A sostegno del progresso arriva Internet grazie a esso ci basta semplicemente “fare una ricerca su google” su tutto ciò che vogliamo. L’informazione è a portata di un click e possiamo demistificarla o contrastarla. Ci troviamo quindi dinnanzi a un mondo dove resta appena un po’ di spazio per il paranormale, per il mistero e persino per la fantasia. Siamo più razionali? Forse. Oppure, quel che succede è semplicemente che le risposte più logiche sono più a portata di mano.
L’Esorcista: ben oltre la possessione
Sebbene l’Esorcista oggi non provochi il terrore che provocava negli anni ’70, è ancora l’eterno film horror migliore secondo la maggior parte delle classifiche. E non sono di certo mancati film appartenenti a questo genere nei decenni successivi.
Un numero infinito di misteri iniziarono a girare intorno alle sue riprese: incendi sul set, incidenti, l’ossessione di William Friedkin che voleva fortemente che un sacerdote benedicesse il cast, messaggi subliminali e un numero infinito di teorie cospirative.

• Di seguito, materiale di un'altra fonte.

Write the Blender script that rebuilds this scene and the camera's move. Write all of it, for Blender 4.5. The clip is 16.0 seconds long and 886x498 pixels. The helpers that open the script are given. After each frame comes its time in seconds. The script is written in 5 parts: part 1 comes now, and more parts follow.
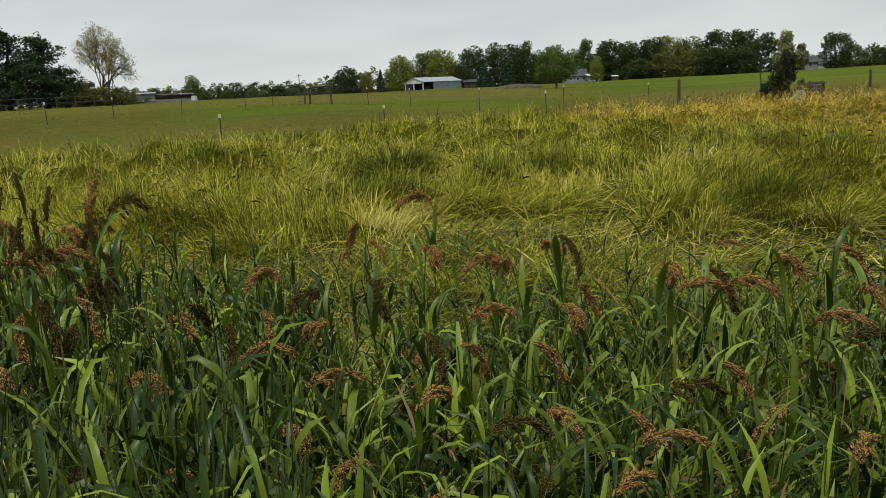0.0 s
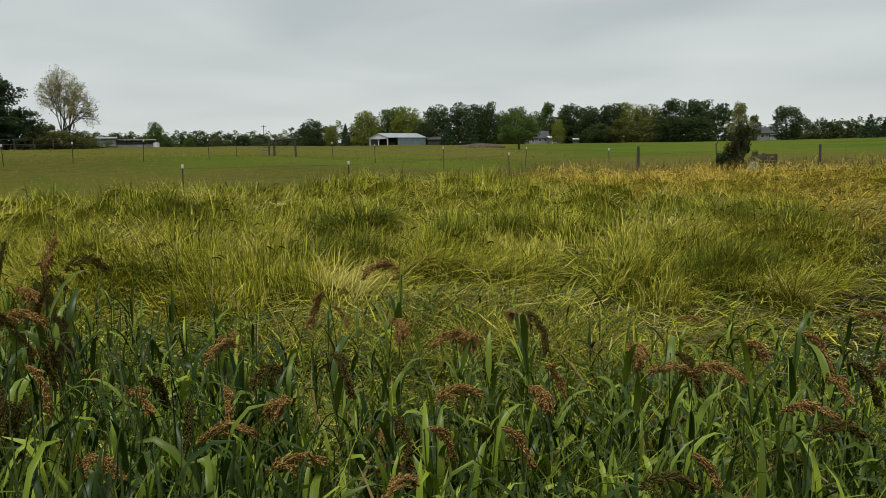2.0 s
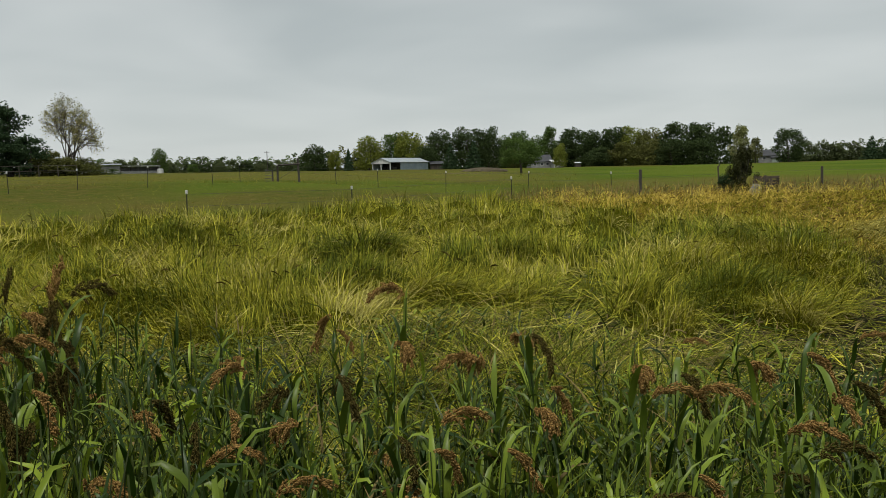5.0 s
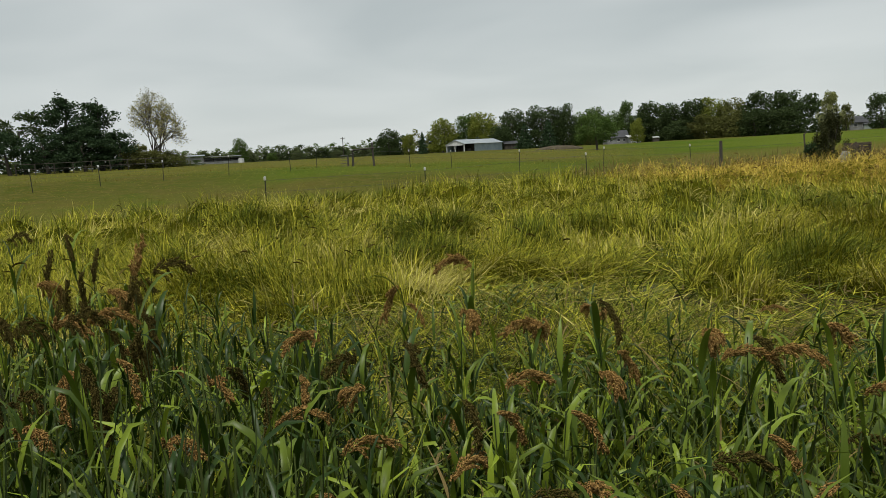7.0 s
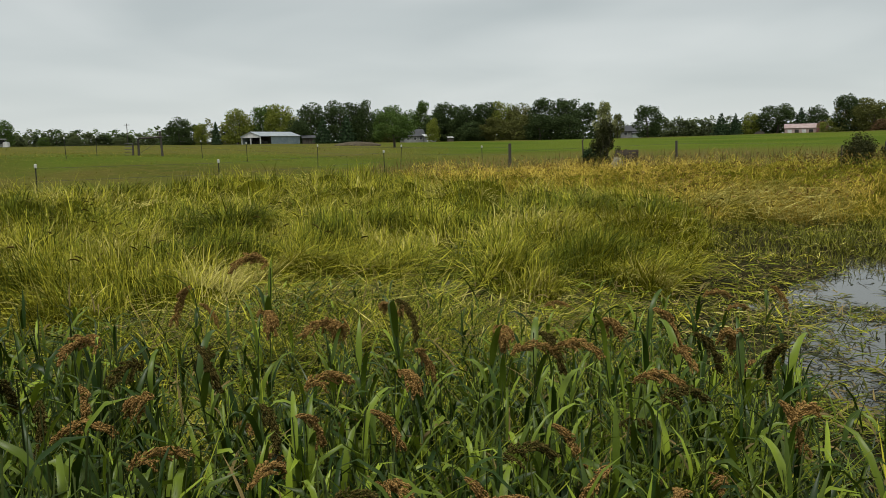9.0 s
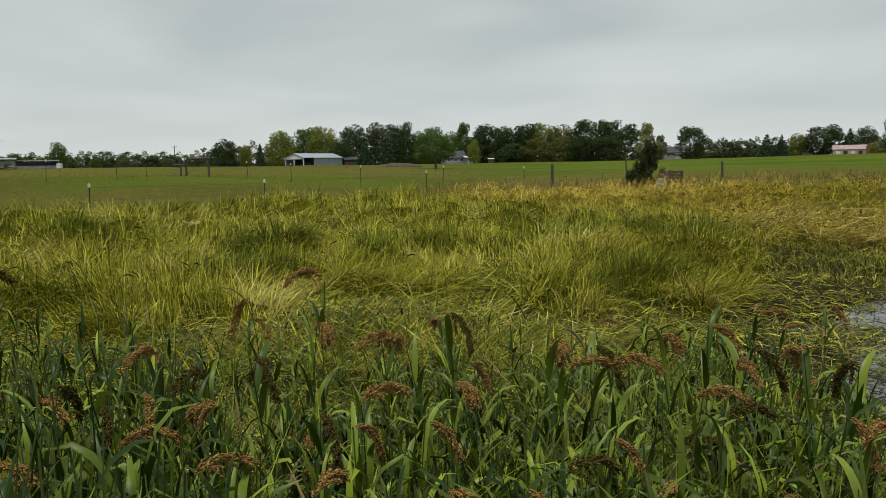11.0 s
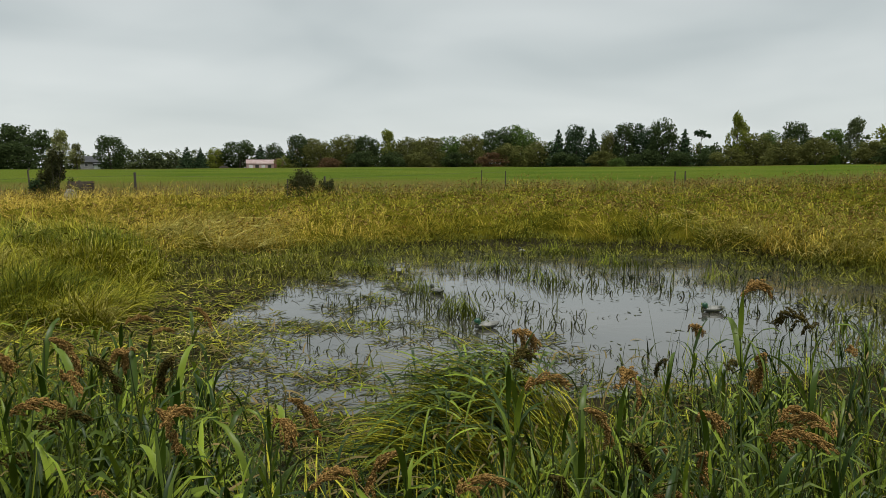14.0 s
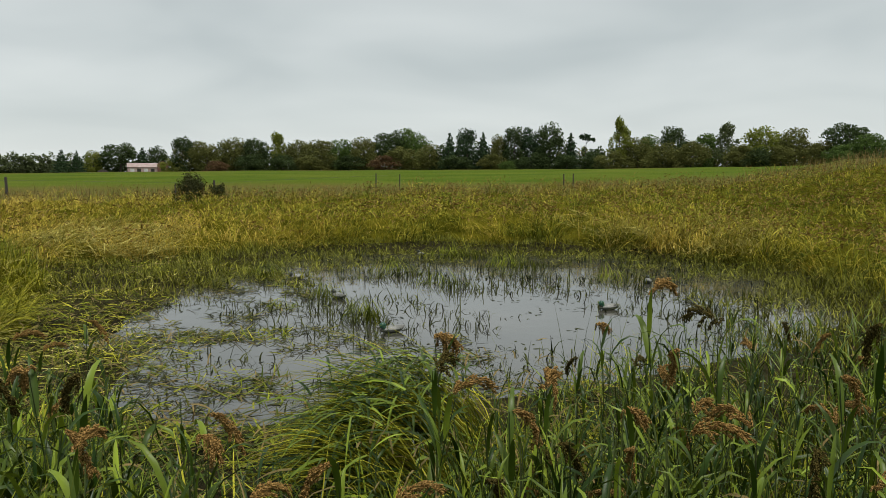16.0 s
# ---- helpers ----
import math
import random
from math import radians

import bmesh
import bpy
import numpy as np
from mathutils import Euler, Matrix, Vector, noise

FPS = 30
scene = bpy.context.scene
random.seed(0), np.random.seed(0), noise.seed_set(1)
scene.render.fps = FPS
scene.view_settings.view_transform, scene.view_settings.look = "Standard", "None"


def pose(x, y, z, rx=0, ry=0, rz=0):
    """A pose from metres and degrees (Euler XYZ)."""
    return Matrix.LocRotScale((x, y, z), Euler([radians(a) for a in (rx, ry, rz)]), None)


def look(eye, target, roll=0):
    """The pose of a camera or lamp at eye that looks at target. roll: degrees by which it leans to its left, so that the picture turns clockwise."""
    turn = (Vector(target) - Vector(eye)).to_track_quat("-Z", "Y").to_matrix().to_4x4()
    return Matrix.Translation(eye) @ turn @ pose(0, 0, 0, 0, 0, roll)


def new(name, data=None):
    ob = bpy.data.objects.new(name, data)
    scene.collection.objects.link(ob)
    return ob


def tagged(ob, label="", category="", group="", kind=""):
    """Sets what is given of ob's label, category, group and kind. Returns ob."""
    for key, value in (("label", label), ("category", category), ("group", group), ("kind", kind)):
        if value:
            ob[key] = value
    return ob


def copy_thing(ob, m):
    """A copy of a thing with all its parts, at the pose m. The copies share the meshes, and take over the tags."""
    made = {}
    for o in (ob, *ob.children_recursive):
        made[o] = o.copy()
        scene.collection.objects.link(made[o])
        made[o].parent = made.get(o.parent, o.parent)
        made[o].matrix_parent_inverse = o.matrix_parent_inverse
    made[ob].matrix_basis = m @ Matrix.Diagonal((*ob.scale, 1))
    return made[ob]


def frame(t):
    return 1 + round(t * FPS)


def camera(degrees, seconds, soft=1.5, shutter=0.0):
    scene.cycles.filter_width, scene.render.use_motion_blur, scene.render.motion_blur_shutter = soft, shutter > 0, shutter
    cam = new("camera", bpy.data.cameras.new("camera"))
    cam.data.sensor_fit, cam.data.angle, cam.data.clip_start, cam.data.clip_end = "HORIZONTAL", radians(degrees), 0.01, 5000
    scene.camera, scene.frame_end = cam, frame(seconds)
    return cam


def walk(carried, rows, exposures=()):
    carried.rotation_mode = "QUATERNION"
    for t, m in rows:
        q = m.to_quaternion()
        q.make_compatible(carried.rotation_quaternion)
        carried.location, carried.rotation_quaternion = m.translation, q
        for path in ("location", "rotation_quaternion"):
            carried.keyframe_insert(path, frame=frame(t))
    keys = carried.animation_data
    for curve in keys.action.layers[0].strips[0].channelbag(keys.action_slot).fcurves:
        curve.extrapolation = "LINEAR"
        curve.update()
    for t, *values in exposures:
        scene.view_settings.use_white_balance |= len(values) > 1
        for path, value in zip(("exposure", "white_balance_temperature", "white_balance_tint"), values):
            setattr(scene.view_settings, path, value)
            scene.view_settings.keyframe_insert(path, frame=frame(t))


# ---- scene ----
cam = camera(59.1, 16.0, soft=0.85)
# seconds, place, and the turn to the right, upwards and of the roll in degrees
PATH = [
    (0.0, 0.020, 0.123, 2.075, -0.63, -11.45, -3.17),
    (0.5, 0.021, 0.120, 2.092, -0.85, -10.84, -2.61),
    (1.0, 0.015, 0.120, 2.077, -0.33, -10.32, -1.99),
    (1.5, 0.020, 0.144, 2.105, 1.78, -10.24, -1.09),
    (2.0, -0.019, 0.167, 2.172, 2.49, -7.52, -0.93),
    (2.5, -0.025, 0.175, 2.169, 2.60, -6.97, -1.20),
    (3.0, -0.034, 0.173, 2.193, 2.84, -6.80, -1.21),
    (5.5, -0.025, 0.126, 2.151, 1.79, -5.67, -1.33),
    (6.0, -0.018, 0.107, 2.131, -2.22, -5.62, -1.96),
    (6.5, 0.004, 0.107, 2.116, -3.58, -6.66, -2.92),
    (7.0, 0.038, 0.127, 2.097, -3.38, -6.89, -3.33),
    (7.5, 0.005, 0.129, 2.099, -1.30, -6.99, -3.51),
    (8.0, 0.013, 0.106, 2.111, 5.65, -7.48, -3.04),
    (8.5, 0.061, 0.107, 2.106, 11.68, -7.86, -2.02),
    (9.0, 0.030, 0.124, 2.121, 11.46, -7.79, -1.15),
    (9.5, -0.026, 0.181, 2.138, 10.33, -7.59, -1.08),
    (9.7, -0.058, 0.208, 2.130, 9.39, -7.39, -0.95),
    (11.8, -0.044, 0.002, 2.076, 8.51, -5.61, -1.19),
    (12.0, -0.016, -0.040, 2.082, 9.83, -5.61, -2.15),
    (12.5, 0.068, -0.145, 2.139, 18.05, -5.55, -1.85),
    (13.0, 0.208, -0.301, 2.104, 30.33, -4.40, -0.75),
    (13.5, 0.272, -0.336, 2.098, 38.04, -5.15, -0.35),
    (14.0, 0.266, -0.239, 2.089, 49.01, -5.75, 0.09),
    (14.5, 0.199, -0.152, 2.096, 56.37, -5.87, -0.15),
    (15.0, 0.166, -0.104, 2.096, 56.21, -5.62, 0.14),
    (15.5, 0.179, -0.094, 2.093, 55.90, -5.59, 0.10),
    (16.0, 0.204, -0.110, 2.093, 56.85, -5.52, -0.09),
]
walk(cam, [(t, pose(x, y, z, 90 + up, 0, -turn) @ pose(0, 0, 0, 0, 0, roll)) for t, x, y, z, turn, up, roll in PATH], exposures=[(0.0, 1.05), (1.5, 1.0), (3.0, 0.92), (5.5, 0.88), (7.0, 0.97), (9.0, 1.0), (12.0, 0.93), (12.5, 0.93), (14.5, 1.1), (16.0, 1.1)])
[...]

Alcuni di questi pettegolezzi si sollevarono con un polverone, intensificando l’aura di terrore e di “film maledetto”. Molti, però, non erano reali, sebbene ci fu qualche incidente e, forse, troppe coincidenze. Tutto questo contribuì a creare l’atmosfera in cui sperava il film; gli spettatori andavano a vederlo consapevoli del fatto che avrebbero provato paura, che avrebbero assistito a qualcosa di disgustoso e tutto questo alimentava l’immaginazione.

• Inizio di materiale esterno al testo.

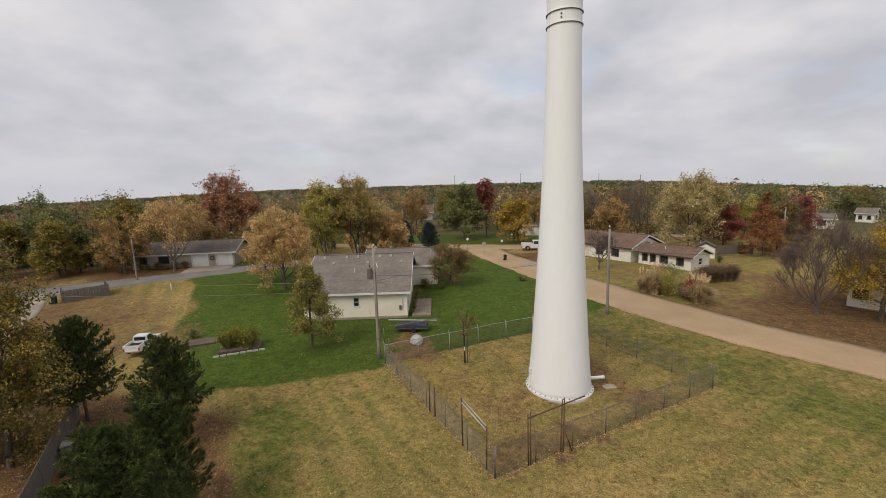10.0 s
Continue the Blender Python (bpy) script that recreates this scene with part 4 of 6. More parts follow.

L’Esorcista ci fa immergere in un gioco con una costante dicotomia che lo avvicinano alla realtà: il bene e il male. Presentandoci il male in modo indiretto, ci fa credere al bene. Entrambe le parti vengono mostrate sin dal principio, molto prima che inizi la possessione. Il male circonda la città, perseguita Padre Merrin e si impadronisce dell’innocente Regan. È importante che il cinema horror trovi una connessione con la mente dello spettatore, che lo sottometta a un gioco psicologico e che gli faccia credere a quello che sta guardando.

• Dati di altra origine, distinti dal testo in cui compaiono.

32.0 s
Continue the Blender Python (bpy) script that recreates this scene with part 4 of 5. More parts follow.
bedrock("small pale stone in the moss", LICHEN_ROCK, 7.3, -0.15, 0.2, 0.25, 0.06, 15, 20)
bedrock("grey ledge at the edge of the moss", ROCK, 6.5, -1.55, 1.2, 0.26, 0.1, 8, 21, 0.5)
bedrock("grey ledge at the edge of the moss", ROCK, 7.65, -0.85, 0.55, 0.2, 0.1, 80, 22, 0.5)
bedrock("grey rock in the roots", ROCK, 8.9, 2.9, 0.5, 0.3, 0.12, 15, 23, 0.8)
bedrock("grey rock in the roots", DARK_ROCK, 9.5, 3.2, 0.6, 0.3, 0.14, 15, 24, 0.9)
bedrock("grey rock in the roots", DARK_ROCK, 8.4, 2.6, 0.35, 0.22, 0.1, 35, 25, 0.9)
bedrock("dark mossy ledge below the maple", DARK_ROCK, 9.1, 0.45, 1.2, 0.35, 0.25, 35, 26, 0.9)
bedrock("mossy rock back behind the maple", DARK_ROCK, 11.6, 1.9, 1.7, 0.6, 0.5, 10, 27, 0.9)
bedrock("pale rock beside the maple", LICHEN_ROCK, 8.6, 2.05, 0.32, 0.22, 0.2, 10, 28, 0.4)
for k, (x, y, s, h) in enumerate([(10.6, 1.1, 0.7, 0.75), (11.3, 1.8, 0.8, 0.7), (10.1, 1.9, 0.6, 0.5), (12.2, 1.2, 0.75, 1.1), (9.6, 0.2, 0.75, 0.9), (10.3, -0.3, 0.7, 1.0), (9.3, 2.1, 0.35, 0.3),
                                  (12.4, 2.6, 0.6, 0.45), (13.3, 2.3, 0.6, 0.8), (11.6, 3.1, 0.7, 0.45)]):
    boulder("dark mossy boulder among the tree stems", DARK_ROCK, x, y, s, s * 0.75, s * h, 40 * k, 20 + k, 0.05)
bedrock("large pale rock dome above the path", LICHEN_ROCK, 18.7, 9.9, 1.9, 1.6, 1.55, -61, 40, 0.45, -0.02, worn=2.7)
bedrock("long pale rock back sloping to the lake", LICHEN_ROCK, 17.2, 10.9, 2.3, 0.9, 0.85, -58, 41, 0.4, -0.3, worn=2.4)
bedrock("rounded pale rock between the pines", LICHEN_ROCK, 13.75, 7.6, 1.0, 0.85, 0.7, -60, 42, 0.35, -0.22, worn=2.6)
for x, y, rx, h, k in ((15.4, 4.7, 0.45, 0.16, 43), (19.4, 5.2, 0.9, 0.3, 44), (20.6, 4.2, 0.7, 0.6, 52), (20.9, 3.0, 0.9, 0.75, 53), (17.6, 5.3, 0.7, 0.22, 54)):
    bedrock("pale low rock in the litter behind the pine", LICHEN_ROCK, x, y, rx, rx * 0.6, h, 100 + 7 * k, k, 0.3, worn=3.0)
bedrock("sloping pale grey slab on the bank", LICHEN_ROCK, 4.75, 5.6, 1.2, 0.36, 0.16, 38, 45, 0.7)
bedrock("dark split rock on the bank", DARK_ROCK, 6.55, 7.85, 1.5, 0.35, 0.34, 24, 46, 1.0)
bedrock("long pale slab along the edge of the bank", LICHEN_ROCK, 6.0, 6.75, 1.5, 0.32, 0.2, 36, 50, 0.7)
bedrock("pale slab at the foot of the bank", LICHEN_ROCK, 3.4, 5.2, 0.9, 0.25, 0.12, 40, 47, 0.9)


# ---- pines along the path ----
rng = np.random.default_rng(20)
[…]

Regan è una bambina solitaria, della quale non conosciamo nessun amico, senza padre e con una madre molto occupata. La bambina rappresenta l’innocenza, ma si vedrà sopraffatta dal male; il male degli adulti, del mondo e, infine, del demonio. Padre Karras incarna due dicotomie: fede vs scienza, bene e male; è psichiatra e sacerdote e porta sulla coscienza la morte della madre.
Il contatto con la realtà
Queste similitudini con la realtà, l’empatia e lo spazio conosciuto (la moderna città) stimolano nello spettatore la paura. Quest’ultima è una risposta fisiologica, una reminiscenza della nostra sopravvivenza. Quando guardiamo un film horror, il battito cardiaco e i livelli di adrenalina aumentano. Ma si tratta di una paura sotto controllo.
Le scene più terrificanti de L’Esorcista sono quelle in cui non viene mostrato troppo, come il volto demoniaco che compare per qualche secondo o le scene della madre di Karras. Anche la musica gioca un ruolo fondamentale, creando la giusta atmosfera.
L’Esorcista ci fa immedesimare nell’hic et nunc: siamo negli anni ’70 e quella è la paura negli anni ’70. Paul J. Patterson, dell’Università di San Diego, dichiara che la paura può cambiare. In passato, mostri come Frankenstein erano spaventosi, ma oggi il terrore passa per altre strade. La paura è un fatto culturale, caratteristico di un momento e di un luogo; causa rifiuto e fascino quasi al contempo.
Dinnanzi a un mercato saturo di film horror, troviamo una critica che relega il genere a un ombroso secondo piano. Risulta davvero difficile fare un buon film horror: gli spettatori vogliono sentirsi spaventati e, ovviamente, un paio di scene terrificanti ed effetti speciali non sono sufficienti. Per questo L’Esorcista avrà sempre un posto speciale nel contesto del genere a cui appartiene, poiché si tratta di un film che, almeno a suo tempo, riuscì a farci spaventare.